Set task: Which lines contain the string "exposures"? Please list every one of them.

** start of Collected material **

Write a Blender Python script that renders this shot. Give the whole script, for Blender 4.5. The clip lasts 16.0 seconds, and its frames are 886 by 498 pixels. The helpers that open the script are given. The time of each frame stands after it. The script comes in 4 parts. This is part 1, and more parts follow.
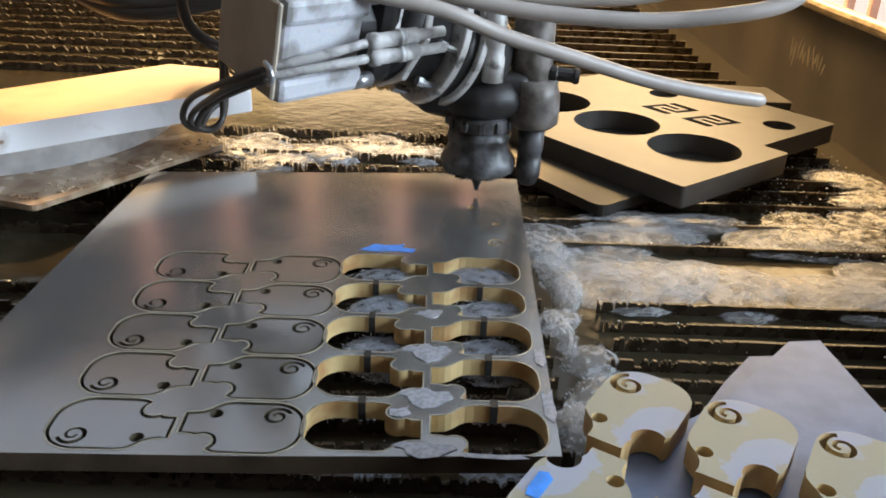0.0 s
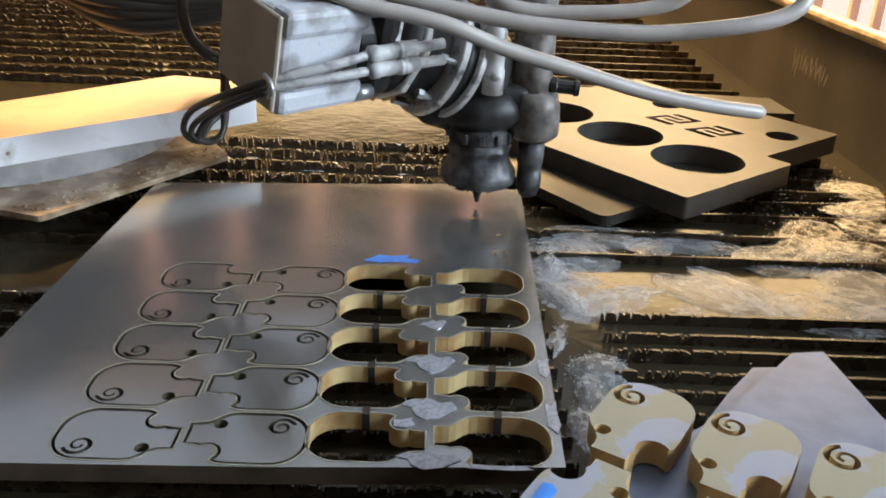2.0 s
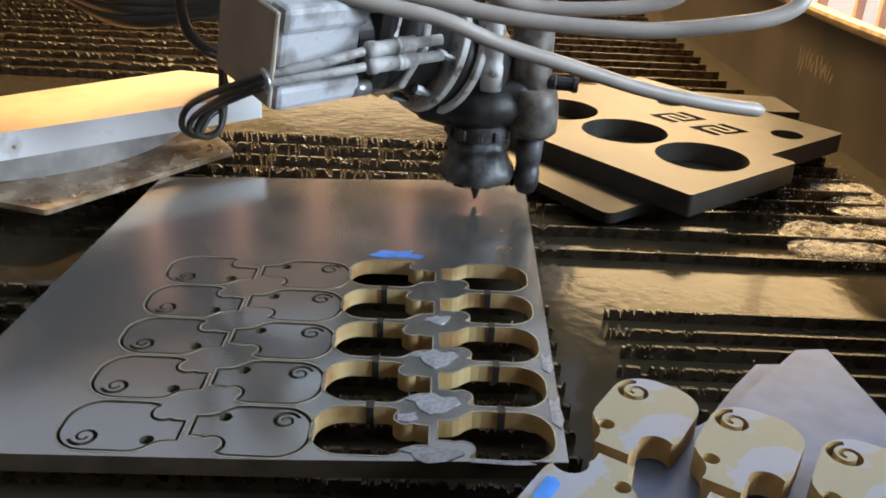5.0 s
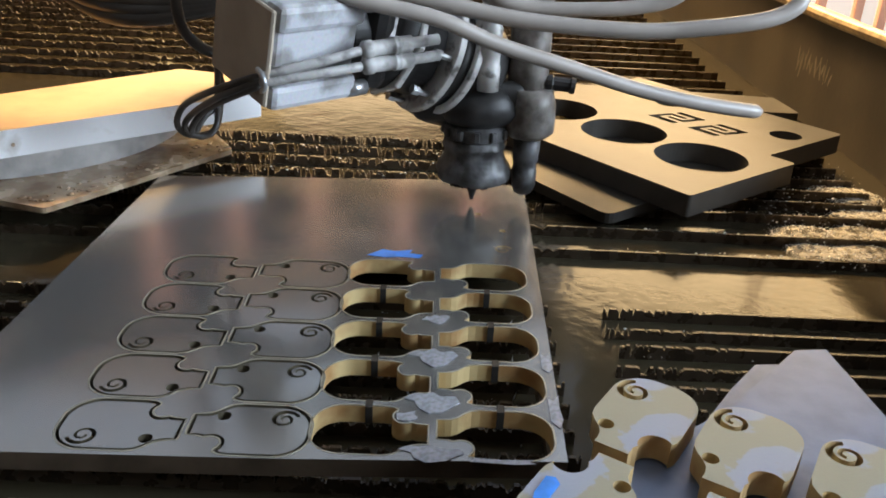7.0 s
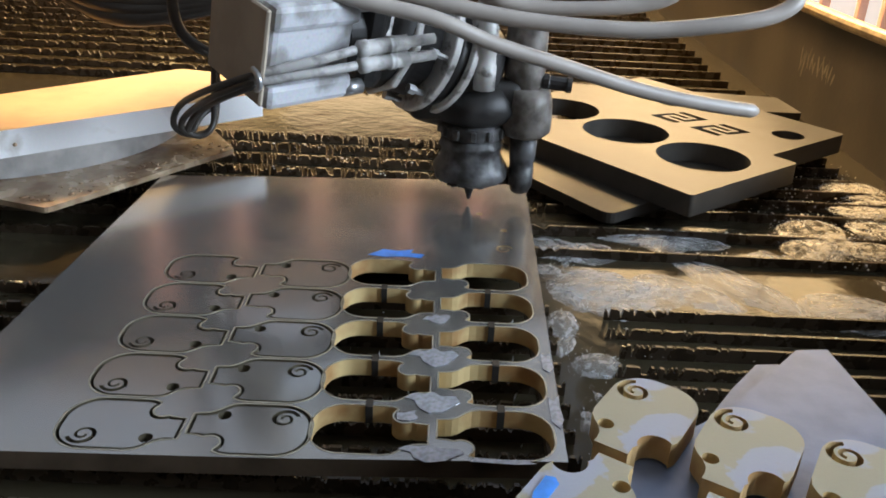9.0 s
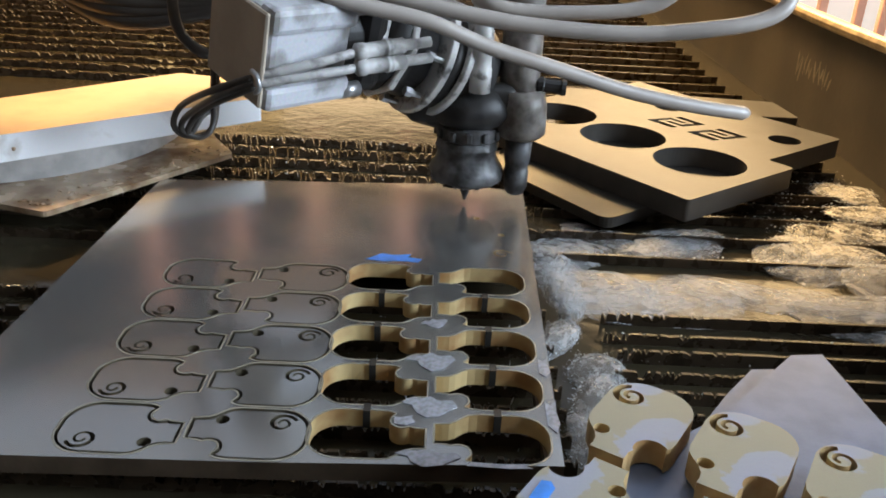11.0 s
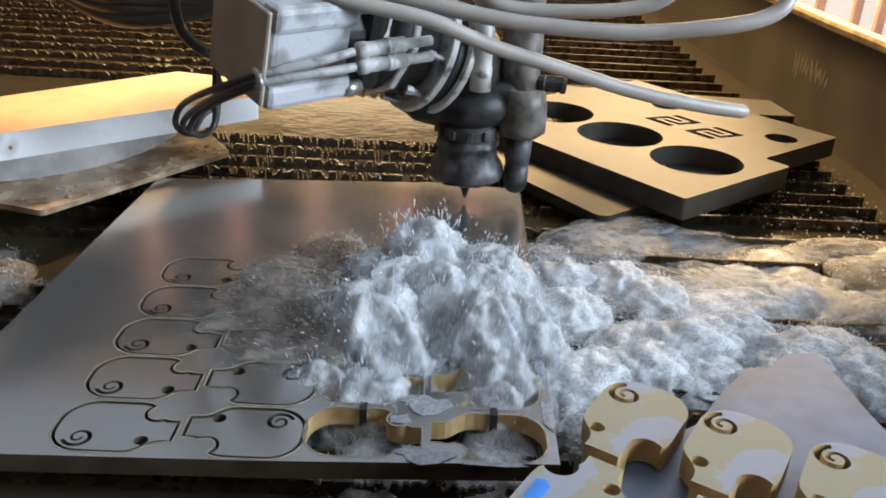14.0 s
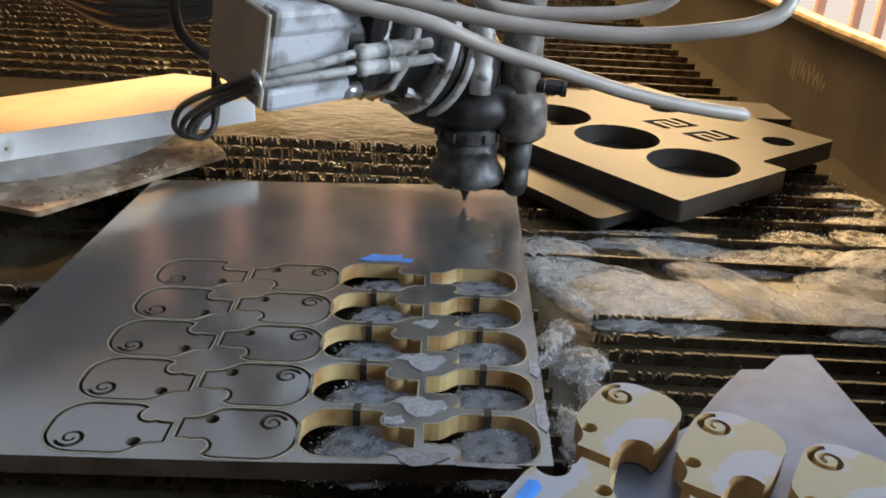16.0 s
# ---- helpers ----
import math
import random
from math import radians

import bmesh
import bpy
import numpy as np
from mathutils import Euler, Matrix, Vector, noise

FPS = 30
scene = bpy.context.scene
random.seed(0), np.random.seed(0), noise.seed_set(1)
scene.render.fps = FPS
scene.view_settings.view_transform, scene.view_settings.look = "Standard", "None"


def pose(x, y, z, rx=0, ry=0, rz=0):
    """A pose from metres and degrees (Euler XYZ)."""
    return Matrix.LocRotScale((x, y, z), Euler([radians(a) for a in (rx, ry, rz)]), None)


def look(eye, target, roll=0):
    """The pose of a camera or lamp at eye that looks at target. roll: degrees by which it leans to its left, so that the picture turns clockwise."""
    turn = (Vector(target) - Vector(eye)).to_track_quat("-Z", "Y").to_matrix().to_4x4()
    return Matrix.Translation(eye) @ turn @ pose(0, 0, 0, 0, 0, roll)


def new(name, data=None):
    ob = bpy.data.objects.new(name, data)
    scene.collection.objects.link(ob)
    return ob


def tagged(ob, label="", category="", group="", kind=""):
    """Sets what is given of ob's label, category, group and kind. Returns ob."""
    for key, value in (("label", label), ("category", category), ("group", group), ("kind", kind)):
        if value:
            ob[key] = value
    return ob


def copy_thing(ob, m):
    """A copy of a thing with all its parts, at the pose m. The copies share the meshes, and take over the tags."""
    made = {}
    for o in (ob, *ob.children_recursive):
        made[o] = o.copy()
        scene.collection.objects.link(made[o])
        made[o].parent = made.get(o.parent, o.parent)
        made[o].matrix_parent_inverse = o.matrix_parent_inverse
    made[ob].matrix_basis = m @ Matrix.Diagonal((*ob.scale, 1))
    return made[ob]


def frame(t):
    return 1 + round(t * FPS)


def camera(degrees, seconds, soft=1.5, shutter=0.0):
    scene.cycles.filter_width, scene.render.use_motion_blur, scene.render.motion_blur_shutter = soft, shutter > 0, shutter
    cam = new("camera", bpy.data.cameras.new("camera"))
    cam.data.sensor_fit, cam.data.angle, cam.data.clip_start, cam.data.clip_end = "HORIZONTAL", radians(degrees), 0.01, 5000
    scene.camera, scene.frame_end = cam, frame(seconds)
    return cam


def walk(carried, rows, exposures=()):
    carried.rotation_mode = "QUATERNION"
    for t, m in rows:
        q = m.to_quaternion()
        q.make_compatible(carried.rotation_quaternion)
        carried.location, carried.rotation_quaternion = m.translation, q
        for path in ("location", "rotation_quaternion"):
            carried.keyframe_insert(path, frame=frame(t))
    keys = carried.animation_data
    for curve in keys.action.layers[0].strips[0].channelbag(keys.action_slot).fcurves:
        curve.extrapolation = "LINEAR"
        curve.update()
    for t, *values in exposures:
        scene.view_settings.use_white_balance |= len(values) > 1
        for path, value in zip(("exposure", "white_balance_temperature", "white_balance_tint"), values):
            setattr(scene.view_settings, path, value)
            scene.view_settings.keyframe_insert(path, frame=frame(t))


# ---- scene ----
cam = camera(55.0, 16.0, soft=1.8, shutter=0.5)
PATH = [
    (0, (0.16543, -0.28778, 0.22746), (0.17418, 0.16488, 0.01528), 2.520),
    (0.5, (0.16447, -0.28818, 0.22744), (0.17454, 0.16501, 0.01644), 2.680),
    (1, (0.16434, -0.28876, 0.22801), (0.17418, 0.16496, 0.01815), 2.686),
    (1.5, (0.16482, -0.28913, 0.22921), (0.17285, 0.16510, 0.02038), 2.577),
    (2, (0.16512, -0.28902, 0.22881), (0.17164, 0.16603, 0.02171), 2.421),
    (2.5, (0.16476, -0.28943, 0.22888), (0.17037, 0.16585, 0.02226), 2.398),
    (3, (0.16335, -0.28997, 0.22804), (0.16849, 0.16532, 0.02143), 2.439),
    (3.5, (0.16327, -0.29041, 0.22815), (0.16773, 0.16423, 0.02010), 2.490),
    (4, (0.16443, -0.29045, 0.22801), (0.16856, 0.16413, 0.01983), 2.557),
    (6.5, (0.16393, -0.29025, 0.22839), (0.17013, 0.16396, 0.01946), 2.909),
    (7, (0.16358, -0.29041, 0.22779), (0.16967, 0.16403, 0.01934), 2.949),
    (7.5, (0.16381, -0.29037, 0.22797), (0.16863, 0.16406, 0.01948), 2.866),
    (8, (0.16390, -0.29040, 0.22763), (0.16782, 0.16409, 0.01923), 2.827),
    (8.5, (0.16447, -0.29070, 0.22810), (0.16737, 0.16384, 0.01981), 2.774),
    (9, (0.16487, -0.29018, 0.22755), (0.16912, 0.16424, 0.01903), 2.876),
    (11.5, (0.16529, -0.29178, 0.22949), (0.17064, 0.16346, 0.02280), 2.998),
    (12, (0.16626, -0.29162, 0.22928), (0.17139, 0.16338, 0.02205), 3.010),
    (12.5, (0.16641, -0.29168, 0.22881), (0.17089, 0.16322, 0.02134), 2.993),
    (13, (0.16701, -0.29229, 0.22963), (0.17162, 0.16245, 0.02182), 3.012),
    (13.5, (0.16652, -0.29211, 0.22961), (0.17247, 0.16277, 0.02214), 3.067),
    (14, (0.16612, -0.29233, 0.23034), (0.17241, 0.16227, 0.02227), 3.014),
    (14.5, (0.16713, -0.29268, 0.22963), (0.17315, 0.16237, 0.02254), 3.019),
    (15, (0.16695, -0.29301, 0.23033), (0.17288, 0.16208, 0.02331), 3.034),
    (15.5, (0.16698, -0.29316, 0.22999), (0.17338, 0.16238, 0.02398), 3.076),
    (16, (0.16883, -0.29228, 0.22890), (0.17515, 0.16331, 0.02298), 3.115),
]
walk(cam, [(t, look(eye, target, roll)) for t, eye, target, roll in PATH], exposures=[(0.0, 0.10), (3.0, 0.05), (8.0, -0.05), (13.2, -0.05), (14.4, 0.0), (16.0, -0.15)])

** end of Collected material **

Written response:
def walk(carried, rows, exposures=()):
    for t, *values in exposures:
walk(cam, [(t, look(eye, target, roll)) for t, eye, target, roll in PATH], exposures=[(0.0, 0.10), (3.0, 0.05), (8.0, -0.05), (13.2, -0.05), (14.4, 0.0), (16.0, -0.15)])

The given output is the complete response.